>> BEGIN

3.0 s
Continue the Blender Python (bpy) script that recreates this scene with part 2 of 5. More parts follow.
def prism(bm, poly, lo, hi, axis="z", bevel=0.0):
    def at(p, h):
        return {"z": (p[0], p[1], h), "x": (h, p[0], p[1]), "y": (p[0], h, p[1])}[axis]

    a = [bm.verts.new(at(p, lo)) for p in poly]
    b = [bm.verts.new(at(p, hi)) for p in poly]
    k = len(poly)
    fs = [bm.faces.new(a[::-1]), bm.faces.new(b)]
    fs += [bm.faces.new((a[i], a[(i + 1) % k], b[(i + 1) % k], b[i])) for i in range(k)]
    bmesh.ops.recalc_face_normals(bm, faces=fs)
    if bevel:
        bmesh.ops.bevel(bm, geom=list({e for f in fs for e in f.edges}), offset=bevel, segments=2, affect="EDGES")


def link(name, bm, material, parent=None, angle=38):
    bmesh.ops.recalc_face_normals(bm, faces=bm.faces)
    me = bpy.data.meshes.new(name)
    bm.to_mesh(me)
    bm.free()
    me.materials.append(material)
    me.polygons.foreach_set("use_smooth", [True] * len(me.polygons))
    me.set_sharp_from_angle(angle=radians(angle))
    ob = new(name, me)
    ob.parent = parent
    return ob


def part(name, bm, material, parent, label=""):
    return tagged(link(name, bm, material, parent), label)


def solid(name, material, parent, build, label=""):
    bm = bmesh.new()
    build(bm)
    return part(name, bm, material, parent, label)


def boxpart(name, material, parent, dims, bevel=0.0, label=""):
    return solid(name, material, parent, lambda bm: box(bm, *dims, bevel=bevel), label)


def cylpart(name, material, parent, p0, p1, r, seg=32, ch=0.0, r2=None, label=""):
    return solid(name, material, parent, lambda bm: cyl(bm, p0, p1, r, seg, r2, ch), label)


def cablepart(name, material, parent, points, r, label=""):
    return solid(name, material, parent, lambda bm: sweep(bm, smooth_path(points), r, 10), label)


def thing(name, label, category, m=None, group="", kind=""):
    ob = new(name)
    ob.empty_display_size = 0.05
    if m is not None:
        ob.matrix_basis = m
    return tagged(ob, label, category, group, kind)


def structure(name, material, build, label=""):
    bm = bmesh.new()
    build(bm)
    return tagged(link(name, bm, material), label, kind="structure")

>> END

Challenge.
Everything in the listing above should be restated exactly.

Response below.
3.0 s
Continue the Blender Python (bpy) script that recreates this scene with part 2 of 5. More parts follow.
def prism(bm, poly, lo, hi, axis="z", bevel=0.0):
    def at(p, h):
        return {"z": (p[0], p[1], h), "x": (h, p[0], p[1]), "y": (p[0], h, p[1])}[axis]

    a = [bm.verts.new(at(p, lo)) for p in poly]
    b = [bm.verts.new(at(p, hi)) for p in poly]
    k = len(poly)
    fs = [bm.faces.new(a[::-1]), bm.faces.new(b)]
    fs += [bm.faces.new((a[i], a[(i + 1) % k], b[(i + 1) % k], b[i])) for i in range(k)]
    bmesh.ops.recalc_face_normals(bm, faces=fs)
    if bevel:
        bmesh.ops.bevel(bm, geom=list({e for f in fs for e in f.edges}), offset=bevel, segments=2, affect="EDGES")


def link(name, bm, material, parent=None, angle=38):
    bmesh.ops.recalc_face_normals(bm, faces=bm.faces)
    me = bpy.data.meshes.new(name)
    bm.to_mesh(me)
    bm.free()
    me.materials.append(material)
    me.polygons.foreach_set("use_smooth", [True] * len(me.polygons))
    me.set_sharp_from_angle(angle=radians(angle))
    ob = new(name, me)
    ob.parent = parent
    return ob


def part(name, bm, material, parent, label=""):
    return tagged(link(name, bm, material, parent), label)


def solid(name, material, parent, build, label=""):
    bm = bmesh.new()
    build(bm)
    return part(name, bm, material, parent, label)


def boxpart(name, material, parent, dims, bevel=0.0, label=""):
    return solid(name, material, parent, lambda bm: box(bm, *dims, bevel=bevel), label)


def cylpart(name, material, parent, p0, p1, r, seg=32, ch=0.0, r2=None, label=""):
    return solid(name, material, parent, lambda bm: cyl(bm, p0, p1, r, seg, r2, ch), label)


def cablepart(name, material, parent, points, r, label=""):
    return solid(name, material, parent, lambda bm: sweep(bm, smooth_path(points), r, 10), label)


def thing(name, label, category, m=None, group="", kind=""):
    ob = new(name)
    ob.empty_display_size = 0.05
    if m is not None:
        ob.matrix_basis = m
    return tagged(ob, label, category, group, kind)


def structure(name, material, build, label=""):
    bm = bmesh.new()
    build(bm)
    return tagged(link(name, bm, material), label, kind="structure")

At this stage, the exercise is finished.